In Marienburg, this exchange has given rise to an Indic quarter thick with spice smoke and whispered deals. It is here that figures like Venk Kataswaran, lord of the Golden Lotus Dreaming House, thrive. He is a reminder that not all Warhammer villains wear armour or command armies. His power lies in addiction, debt, blackmail, and human misery, all wrapped in silk and civility. In many ways he is more frightening than a daemon prince, because he feels entirely plausible.
Chaos, inevitably, did not ignore Ind. During the End Times, champions such as Arbaal the Undefeated and the Slaaneshi monstrosity Dechala carved paths of devastation through the region. Yet what makes these incursions particularly fascinating is the theological chaos they introduced. In a land already drowning in gods, what does Chaos look like. Another pantheon. A blasphemy. A rival cult. That Ind survived at all speaks volumes about the resilience of its people and the sheer stubborn power of belief. Faith here is not gentle, but it is formidable.
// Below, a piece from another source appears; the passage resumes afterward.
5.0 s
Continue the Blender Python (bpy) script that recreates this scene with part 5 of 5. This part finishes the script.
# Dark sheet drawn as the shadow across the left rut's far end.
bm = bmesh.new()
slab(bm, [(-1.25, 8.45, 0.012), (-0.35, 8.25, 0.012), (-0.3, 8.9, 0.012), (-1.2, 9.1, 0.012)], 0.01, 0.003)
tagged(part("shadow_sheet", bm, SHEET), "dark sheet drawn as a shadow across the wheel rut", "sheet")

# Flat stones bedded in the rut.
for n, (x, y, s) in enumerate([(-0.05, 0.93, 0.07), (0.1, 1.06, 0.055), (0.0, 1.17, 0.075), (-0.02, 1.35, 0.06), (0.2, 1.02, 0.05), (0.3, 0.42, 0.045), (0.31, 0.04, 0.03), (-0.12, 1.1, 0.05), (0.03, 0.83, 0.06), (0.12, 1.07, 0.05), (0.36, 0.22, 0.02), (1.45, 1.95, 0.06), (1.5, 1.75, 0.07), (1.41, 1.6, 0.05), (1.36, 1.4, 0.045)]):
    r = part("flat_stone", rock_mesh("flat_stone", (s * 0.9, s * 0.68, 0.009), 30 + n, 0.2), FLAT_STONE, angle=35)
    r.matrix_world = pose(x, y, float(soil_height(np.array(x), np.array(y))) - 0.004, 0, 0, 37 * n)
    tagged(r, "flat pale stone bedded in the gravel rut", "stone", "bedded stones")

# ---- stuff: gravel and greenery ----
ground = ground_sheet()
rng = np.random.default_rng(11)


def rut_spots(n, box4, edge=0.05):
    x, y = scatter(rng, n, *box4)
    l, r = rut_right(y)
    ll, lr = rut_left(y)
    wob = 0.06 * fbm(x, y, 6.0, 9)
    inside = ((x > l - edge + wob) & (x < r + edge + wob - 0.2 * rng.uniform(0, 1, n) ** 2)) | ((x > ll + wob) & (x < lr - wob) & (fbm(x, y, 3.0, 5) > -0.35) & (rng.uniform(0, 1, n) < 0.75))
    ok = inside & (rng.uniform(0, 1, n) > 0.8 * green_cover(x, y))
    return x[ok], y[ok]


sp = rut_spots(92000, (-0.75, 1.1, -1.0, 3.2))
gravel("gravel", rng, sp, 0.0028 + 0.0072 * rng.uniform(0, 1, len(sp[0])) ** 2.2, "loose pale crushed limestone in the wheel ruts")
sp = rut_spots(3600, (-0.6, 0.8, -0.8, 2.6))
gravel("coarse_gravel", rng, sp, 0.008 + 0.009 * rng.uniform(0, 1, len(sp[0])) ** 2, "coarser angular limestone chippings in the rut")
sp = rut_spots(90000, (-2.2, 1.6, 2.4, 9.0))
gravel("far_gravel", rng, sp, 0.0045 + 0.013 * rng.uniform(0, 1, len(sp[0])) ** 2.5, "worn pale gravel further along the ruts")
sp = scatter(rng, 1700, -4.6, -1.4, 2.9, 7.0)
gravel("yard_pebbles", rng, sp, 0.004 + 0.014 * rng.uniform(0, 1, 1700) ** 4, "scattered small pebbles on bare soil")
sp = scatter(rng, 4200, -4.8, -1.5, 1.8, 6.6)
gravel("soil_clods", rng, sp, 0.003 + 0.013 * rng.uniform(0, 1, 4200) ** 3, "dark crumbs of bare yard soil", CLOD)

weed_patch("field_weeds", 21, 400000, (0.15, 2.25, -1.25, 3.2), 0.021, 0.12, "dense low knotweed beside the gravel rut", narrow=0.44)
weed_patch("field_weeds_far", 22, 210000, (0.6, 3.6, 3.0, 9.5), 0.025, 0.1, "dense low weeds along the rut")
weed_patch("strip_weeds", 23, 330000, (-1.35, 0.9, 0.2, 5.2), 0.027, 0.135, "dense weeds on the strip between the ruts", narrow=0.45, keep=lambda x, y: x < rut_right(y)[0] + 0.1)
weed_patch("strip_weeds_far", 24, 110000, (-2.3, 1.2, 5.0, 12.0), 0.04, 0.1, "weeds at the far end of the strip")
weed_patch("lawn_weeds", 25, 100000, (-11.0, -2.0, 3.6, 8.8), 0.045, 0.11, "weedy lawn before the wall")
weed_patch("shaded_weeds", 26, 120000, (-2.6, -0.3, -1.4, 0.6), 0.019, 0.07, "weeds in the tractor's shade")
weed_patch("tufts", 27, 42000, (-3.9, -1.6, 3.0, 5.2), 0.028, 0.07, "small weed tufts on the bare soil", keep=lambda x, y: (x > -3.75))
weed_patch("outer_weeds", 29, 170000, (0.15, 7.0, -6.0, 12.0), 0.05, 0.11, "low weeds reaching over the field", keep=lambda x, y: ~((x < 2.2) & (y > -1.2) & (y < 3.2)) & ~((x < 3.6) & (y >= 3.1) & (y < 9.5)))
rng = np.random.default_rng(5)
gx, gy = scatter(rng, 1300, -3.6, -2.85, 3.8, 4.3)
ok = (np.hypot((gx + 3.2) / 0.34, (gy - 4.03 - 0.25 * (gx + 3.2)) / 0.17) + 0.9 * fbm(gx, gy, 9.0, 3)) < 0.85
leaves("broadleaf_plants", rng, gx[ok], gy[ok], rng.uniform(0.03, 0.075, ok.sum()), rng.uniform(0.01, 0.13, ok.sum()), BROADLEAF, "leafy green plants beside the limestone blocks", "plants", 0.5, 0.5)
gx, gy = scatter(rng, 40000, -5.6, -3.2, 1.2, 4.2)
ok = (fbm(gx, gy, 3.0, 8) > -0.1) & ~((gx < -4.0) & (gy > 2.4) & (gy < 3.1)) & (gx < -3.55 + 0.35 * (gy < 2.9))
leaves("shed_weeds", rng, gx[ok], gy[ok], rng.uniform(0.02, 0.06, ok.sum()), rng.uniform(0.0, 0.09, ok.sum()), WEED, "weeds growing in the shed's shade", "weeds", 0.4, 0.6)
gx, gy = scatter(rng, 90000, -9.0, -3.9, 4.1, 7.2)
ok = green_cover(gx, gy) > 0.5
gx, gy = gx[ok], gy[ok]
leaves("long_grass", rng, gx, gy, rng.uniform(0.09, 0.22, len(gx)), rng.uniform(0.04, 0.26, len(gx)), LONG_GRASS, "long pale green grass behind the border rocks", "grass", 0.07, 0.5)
For decades, Ind has remained a tantalising absence in Warhammer lore, a suggestion rather than a setting. With Grand Cathay now fully realised in The Old World, that absence feels more noticeable than ever. Ind sits perfectly positioned as a bridge between east and west, a setting ripe for trade wars, religious conflict, naval campaigns, and stories where Chaos is only one of many existential threats. If Cathay represents order enforced beneath the gaze of immortal dragons, then Ind represents order endlessly negotiated beneath a thousand squabbling gods. It is strange, dangerous, and spiritually suffocating, and that may be precisely why it remains one of Warhammer’s most compelling forgotten corners.